Die documenta 14 in Kassel widmet sich intensiv dem Themenbereich Religion, Glaube und Spiritualität, Toleranz und Demokratie. Wir zeigen die Highlights, die Sie nicht verpassen dürfen.

Königsplatz: Olu Oguibe, »Das Fremdlinge und Flüchtlinge Monument«

Der 16 Meter hohe monumentale Beton-Obelisk des nigerianischen Künstlers Olu Oguibe ist mit einem Zitat aus dem Matthäus-Evangelium in Deutsch, Türkisch, Englisch und Arabisch beschriftet: »Ich war ein Fremdling und ihr habt mich beherbergt«. Der Königsplatz wird häufig für politische Demonstrationen genutzt, zuletzt etwa für Protestaktionen gegen den Lagerzwang von Flüchtlingen.

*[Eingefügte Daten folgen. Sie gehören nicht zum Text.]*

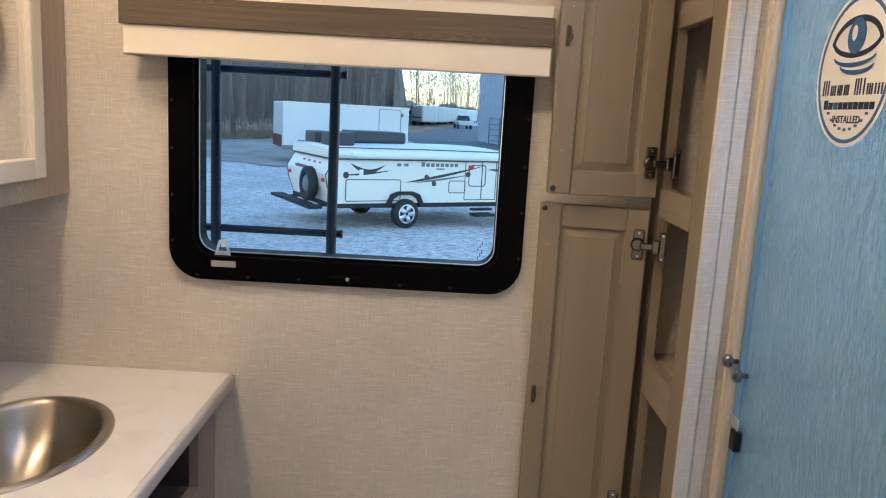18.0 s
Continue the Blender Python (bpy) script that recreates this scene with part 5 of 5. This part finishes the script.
car = thing("parked_car", "dark blue parked car at the edge of the drive", "car")
P = Turned(car, (4.35, 26.2, GROUND), 70)
P("body", block(-0.1, -0.85, 0.28, 4.2, 0.85, 0.85, bevel=0.12, seg=3), DARKCAR)
bm = bmesh.new()
loft(bm, [[(0.7, -0.8, 0.84), (3.9, -0.8, 0.84), (3.9, 0.8, 0.84), (0.7, 0.8, 0.84)], [(1.4, -0.62, 1.42), (3.3, -0.62, 1.42), (3.3, 0.62, 1.42), (1.4, 0.62, 1.42)]])
P("cabin", bm, CARGLASS, "dark glazed cabin")
P("roof_panel", block(1.4, -0.63, 1.41, 3.3, 0.63, 1.47, bevel=0.03), DARKCAR)
for x in (0.75, 3.4):
    wheel(P, x, -0.78, 0.32, 5)
    P("far_wheel", lathe([(0.32, 0), (0.32, 0.18)], 20, 'y', (x, 0.66, 0.32)), TYRE)
P("headlight", block(-0.13, -0.75, 0.6, -0.05, -0.4, 0.75, bevel=0.02), WHITE)

truck = thing("pickup_truck", "white pickup truck parked near the far building", "truck")
P = Turned(truck, (2.8, 112.0, GROUND), 98)
P("body", block(0, -0.95, 0.55, 5.4, 0.95, 1.15, bevel=0.08), BODY)
bm = bmesh.new()
loft(bm, [[(1.5, -0.9, 1.14), (3.4, -0.9, 1.14), (3.4, 0.9, 1.14), (1.5, 0.9, 1.14)], [(2.0, -0.75, 1.85), (3.2, -0.75, 1.85), (3.2, 0.75, 1.85), (2.0, 0.75, 1.85)]])
P("cab", bm, CARGLASS)
for x in (1.0, 4.3):
    for y in (-0.9, 0.9):
        P("tyre", lathe([(0.40, -0.12), (0.40, 0.12)], 20, 'y', (x, y, 0.40)), TYRE)

shed = thing("metal_building", "pale blue metal-sided building with a gate beside it", "building")
P = Turned(shed, (2.6, 66.0, GROUND), -75.6)
P("wall", block(0, 0, 0, 22, 14, 7.0), SIDING)
for i in range(44):
    P("rib", block(0.1 + 0.5 * i, -0.04, 0.0, 0.16 + 0.5 * i, -0.001, 7.0), SIDING)
P("roof", block(-0.3, -0.3, 7.0, 22.3, 14.3, 7.25), GREYPAINT, "low grey roof edge")
# Whiter slab laid over the wall from beyond the door to its end.
P("white_panel", block(14.2, -0.055, 0.0, 22.0, -0.0405, 6.98), BODY, "white end section of the siding")
P("door", block(10.8, -0.06, 0, 13.6, -0.001, 2.2), SIDING, "grey-blue steel door")
P("door_frame", ring('y', 12.2, 1.1, [(-1.45, -1.1), (1.45, -1.1), (1.45, 1.15), (-1.45, 1.15)], [(-1.4, -1.1), (1.4, -1.1), (1.4, 1.1), (-1.4, 1.1)], -0.08, -0.0605), GREYPAINT)
P("window", block(15.0, -0.07, 1.6, 16.2, -0.056, 1.95), CARGLASS)
gate = thing("pipe_gate", "grey pipe gate beside the building", "gate", (2.2, 62.0, GROUND))
for i in range(5):
    bm = bmesh.new()
    tube(bm, [(3.2, 60.0, GROUND + 0.3 + 0.4 * i), (5.2, 56.0, GROUND + 0.3 + 0.4 * i)], 0.035, 8)
    part("rail", bm, GREYPAINT, gate)
for k in range(4):
    bm = bmesh.new()
    x, y = 3.2 + 2.0 * k / 3, 60.0 - 4.0 * k / 3
    tube(bm, [(x, y, GROUND), (x, y, GROUND + 2.0)], 0.045, 8)
    part("post", bm, GREYPAINT, gate)

# Unseen belt of woods, added beside the yard to keep the low sun off it.
belt_rng = random.Random(11)
bm_v, bm_f = [], []
for i in range(181):
    q = i / 180
    x, y = -30 - 70 * q, -16 + 76 * q
    h = 15.0 + 22.0 * q + 1.6 * math.sin(q * 31) + 1.1 * math.sin(q * 77 + 1.0) + belt_rng.uniform(-1.2, 1.2)
    bm_v += [(x, y, GROUND), (x - 1.0, y - 1.0, GROUND + h * 0.6), (x - 2.0, y - 2.0, GROUND + h), (x - 5.0, y - 4.0, GROUND)]
for i in range(180):
    for k in range(3):
        a, b = 4 * i + k, 4 * i + 4 + k
        bm_f += [(a, b, b + 1, a + 1)]
me = bpy.data.meshes.new("woods_belt")
me.from_pydata(bm_v, [], bm_f)
me.materials.append(BRUSH)
tagged(new("woods_belt", me), "belt of bare winter woods along the yard", "woods", kind="stuff")

rng = random.Random(5)
row0 = None
for i in range(11):
    yaw, x, y = -68 + rng.uniform(-6, 6), -6.6 + 0.85 * i + rng.uniform(-0.3, 0.3), 122 + 6.0 * i
    if row0 is None:
        row0 = thing("parked_camper", "white camper parked in a row beside the woods", "camper", group="row of parked campers")
        P = Turned(row0, (x, y, GROUND), yaw)
        P("body", block(0, 0, 0.6, 7.5, 2.4, 3.0, bevel=0.25, seg=3), BODY)
        P("window", block(1.2, -0.03, 1.6, 2.8, -0.001, 2.3), CARGLASS)
        P("window", block(-0.03, 0.5, 1.5, -0.001, 1.9, 2.3), CARGLASS)
        P("stripe", block(0.2, -0.02, 1.1, 7.3, -0.001, 1.35), GREYPAINT)
        for x2 in (3.4, 4.3):
            P("tyre", lathe([(0.36, -0.1), (0.36, 0.12)], 20, 'y', (x2, 0.1, 0.36)), TYRE)
    else:
        copy_thing(row0, pose(x, y, GROUND, 0, 0, yaw))


def bare_tree(seed, h, name="tree"):
    """A leafless tree: tapered trunk, limbs and a fan of twigs."""
    r = random.Random(seed)
    ob = thing(name, "tall leafless winter tree at the edge of the woods", "tree", group="bare trees")
    trunk, crown = bmesh.new(), bmesh.new()
    lean = Vector((r.uniform(-0.04, 0.04), r.uniform(-0.04, 0.04), 1))
    pts = [Vector((0, 0, 0)) + lean * h * k / 5 + Vector((r.uniform(-0.1, 0.1), r.uniform(-0.1, 0.1), 0)) * k for k in range(6)]
    tube(trunk, pts, 0.11 * h / 14, 8, [1.2, 0.95, 0.75, 0.55, 0.35, 0.15])

    def grow(p, d, l, rad, depth):
        q = p + d * l
        tube(crown, [p, (p + q) / 2 + Vector((r.uniform(-1, 1), r.uniform(-1, 1), r.uniform(-0.3, 0.3))) * l * 0.08, q], rad, 4, [1, 0.8, 0.5])
        if depth:
            for _ in range(3):
                e = (d + Vector((r.uniform(-1, 1), r.uniform(-1, 1), r.uniform(0.0, 0.9))) * 0.7).normalized()
                grow(p + d * l * r.uniform(0.45, 1.0), e, l * r.uniform(0.45, 0.65), rad * 0.55, depth - 1)

    for k in range(9):
        z = r.uniform(0.35, 0.95)
        a = r.uniform(0, 6.28)
        grow(lean * h * z, Vector((math.cos(a), math.sin(a), r.uniform(0.5, 1.1))).normalized(), h * 0.26 * (1.25 - z), 0.05 * h / 14, 2)
    for nm, bm, m in (("trunk", trunk, BARK), ("crown", crown, BARK)):
        o = new(nm, mesh_of(nm, bm, m))
        o.parent = ob
    return ob


kinds = [bare_tree(s, h) for s, h in ((1, 15), (2, 18), (3, 13), (4, 16))]
spots = []
for i in range(60):
    f = rng.random()
    x = -34 + 52 * rng.random()
    y = 40 + max(0.0, (x + 14)) * 9.0 + 30 * f * f
    spots.append((x, min(y, 190), rng.uniform(0.75, 1.3), rng.uniform(0, 360)))
for k, (x, y, s, a) in enumerate(spots):
    m = pose(x, y, GROUND, 0, 0, a)
    if k < 4:
        kinds[k].matrix_basis = m
    else:
        t = copy_thing(kinds[k % 4], m)
        t.scale = (s, s, s)

# Brush and saplings along the edge of the leaf bed.
bm_v, bm_f = [], []
for i in range(9000):
    x = rng.uniform(-34, -8.5)
    edge = 38.5 if x < -14 else 41 + (x + 14) * 2.2
    y = edge + 14 * rng.random() ** 1.6
    tall = rng.random() < 0.012
    h = rng.uniform(4.0, 9.0) if tall else rng.uniform(0.10, 0.8)
    w = rng.uniform(0.025, 0.06) if tall else rng.uniform(0.008, 0.03)
    dx = rng.uniform(-0.6, 0.6)
    n = len(bm_v)
    bm_v += [(x - w, y, GROUND), (x + w, y, GROUND), (x + dx, y + rng.uniform(-0.3, 0.3), GROUND + h), (x, y + w, GROUND)]
    bm_f += [(n, n + 1, n + 2), (n + 1, n + 3, n + 2), (n + 3, n, n + 2)]
me = bpy.data.meshes.new("undergrowth")
me.from_pydata(bm_v, [], bm_f)
me.materials.append(plain("tan_dry_brush", (0.22, 0.165, 0.115), 1.0, 0.35, 1.5, 0.0))
tagged(new("undergrowth", me), "dry tan brush and saplings at the edge of the woods", "brush", kind="stuff")

# Far woods behind the near trees: thin stems and twigs, uneven along the top.
bm_v, bm_f = [], []
for i in range(2600):
    x = rng.uniform(-70, 60)
    y = 70 + 40 * rng.random() + max(0.0, x + 14) * 4.0 + max(0.0, x + 6.5) * 5.0
    h = rng.uniform(5, 17) * (0.8 + 0.2 * math.sin(x * 0.4))
    if x > -7.0 and rng.random() < 0.3:
        continue
    w = rng.uniform(0.02, 0.07)
    dx = rng.uniform(-1.4, 1.4)
    n = len(bm_v)
    bm_v += [(x - w, y, GROUND), (x + w, y, GROUND), (x + dx, y, GROUND + h), (x, y + w, GROUND)]
    bm_f += [(n, n + 1, n + 2), (n + 1, n + 3, n + 2), (n + 3, n, n + 2)]
me = bpy.data.meshes.new("far_woods")
me.from_pydata(bm_v, [], bm_f)
me.materials.append(STEMS)
tagged(new("far_woods", me), "dense leafless brown-grey woods in the distance", "woods", kind="stuff")
# A dense mass of woods behind the stems, with an uneven top.
bm_v, bm_f = [], []
cols = 420
for i in range(cols):
    x = -90 + 200 * i / (cols - 1)
    y = 112 + max(0.0, x + 6.5) * 9.0
    h = 17.0 + 2.2 * math.sin(x * 0.31) + 1.5 * math.sin(x * 0.83 + 1.0) + rng.uniform(-1.6, 1.6)
    h *= 1.0 - 0.78 * min(1.0, max(0.0, (x + 7.5) / 1.5))
    bm_v += [(x, y + rng.uniform(-1.5, 1.5), GROUND), (x, y, GROUND + h * 0.55), (x, y + 1.0, GROUND + h), (x, y + 8.0, GROUND)]
for i in range(cols - 1):
    for k in range(3):
        a, b = 4 * i + k, 4 * i + 4 + k
        bm_f += [(a, b, b + 1, a + 1)]
me = bpy.data.meshes.new("woods_mass")
me.from_pydata(bm_v, [], bm_f)
me.materials.append(BRUSH)
tagged(new("woods_mass", me), "brown-grey mass of distant bare woods", "woods", kind="stuff")
bm_v, bm_f = [], []
for i in range(22000):
    x = rng.uniform(-70, 60)
    y = 70 + max(0.0, x + 14) * 4.0 + max(0.0, x + 6.5) * 5.0 + rng.uniform(0, 35)
    z = GROUND + rng.random() ** 1.2 * 18
    if x > -8.0 and rng.random() < 0.2:
        continue
    a, l = rng.uniform(0, 6.28), rng.uniform(0.8, 2.6)
    d = Vector((math.cos(a) * l, 0.1, abs(math.sin(a)) * l))
    n = len(bm_v)
    bm_v += [(x, y, z), (x + 0.07, y, z + 0.05), (x + d.x, y + d.y, z + d.z)]
    bm_f += [(n, n + 1, n + 2)]
me = bpy.data.meshes.new("far_twigs")
me.from_pydata(bm_v, [], bm_f)
me.materials.append(STEMS)
tagged(new("far_twigs", me), "fine bare twigs of the distant woods", "woods", kind="stuff")

# ---- floor planks, last ----
COLS = [(-0.545, -0.490), (-0.488, -0.370), (-0.370, -0.215), (-0.215, -0.143), (-0.143, 0.058), (0.058, 0.195), (0.195, 0.334), (0.334, 0.410)]
ENDS = {0: [2.86, 3.70], 1: [2.861, 3.445, 3.858], 2: [2.74, 3.312], 3: [3.006, 3.611], 4: [3.20], 5: [2.62, 3.414], 6: [3.070], 7: [2.70]}


def plank(x0, x1, y0, y1):
    g = 0.0007
    bm = block(x0 + g, y0 + g, -0.0035, x1 - g, y1 - g, 0.0)
    bmesh.ops.translate(bm, verts=bm.verts, vec=(-x0, -y0, 0))
    ob = new("plank", mesh_of("plank", bm, PLANK))
    ob.location = (x0, y0, 0)
    ob.parent = floor


for i, (x0, x1) in enumerate(COLS):
    ys = [2.3] + ENDS[i] + [FAR - 0.001]
    for a, b in zip(ys, ys[1:]):
        plank(x0, x1, a, b)
x = LEFT + 0.001
wid = [0.152, 0.07, 0.2, 0.118]
k = 0
while x < 2.09:
    w = min(wid[k % 4], 2.099 - x)
    y = -2.449 + rng.uniform(-0.5, 0.0)
    while y < 2.3:
        e = min(y + rng.choice((0.6, 0.9, 1.2)), 2.3)
        if e - max(y, -2.449) > 0.02:
            plank(x, x + w, max(y, -2.449), e)
        y = e
    x += w
    k += 1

 Königsplatz: Olu Oguibe, »Das Fremdlinge und Flüchtlinge Monument«
Königsplatz: Olu Oguibe, »Das Fremdlinge und Flüchtlinge Monument«

Torwache: Ibrahim Mahama, »Check Point Sekondi Loco. 1901–2030. 2016–2017«

Auf dem zentralen Syntagma-Platz in Athen nähte der Künstler aus Ghana gemeinsam mit Geflüchteten grobe Jute-Säcke zu riesigen Stoffbahnen zusammen. In Kassel wurden diese Bahnen zusammengefügt und vor die Torwache gehängt – in der die Brüder Grimm wohnten. Die Säcke, in denen Kakao oder Reis transportiert wurde, erzählen von Ausbeutung, Profitgier und kolonialer Geschichte und dem ungleichen Verhältnis zwischen Afrika und Westeuropa.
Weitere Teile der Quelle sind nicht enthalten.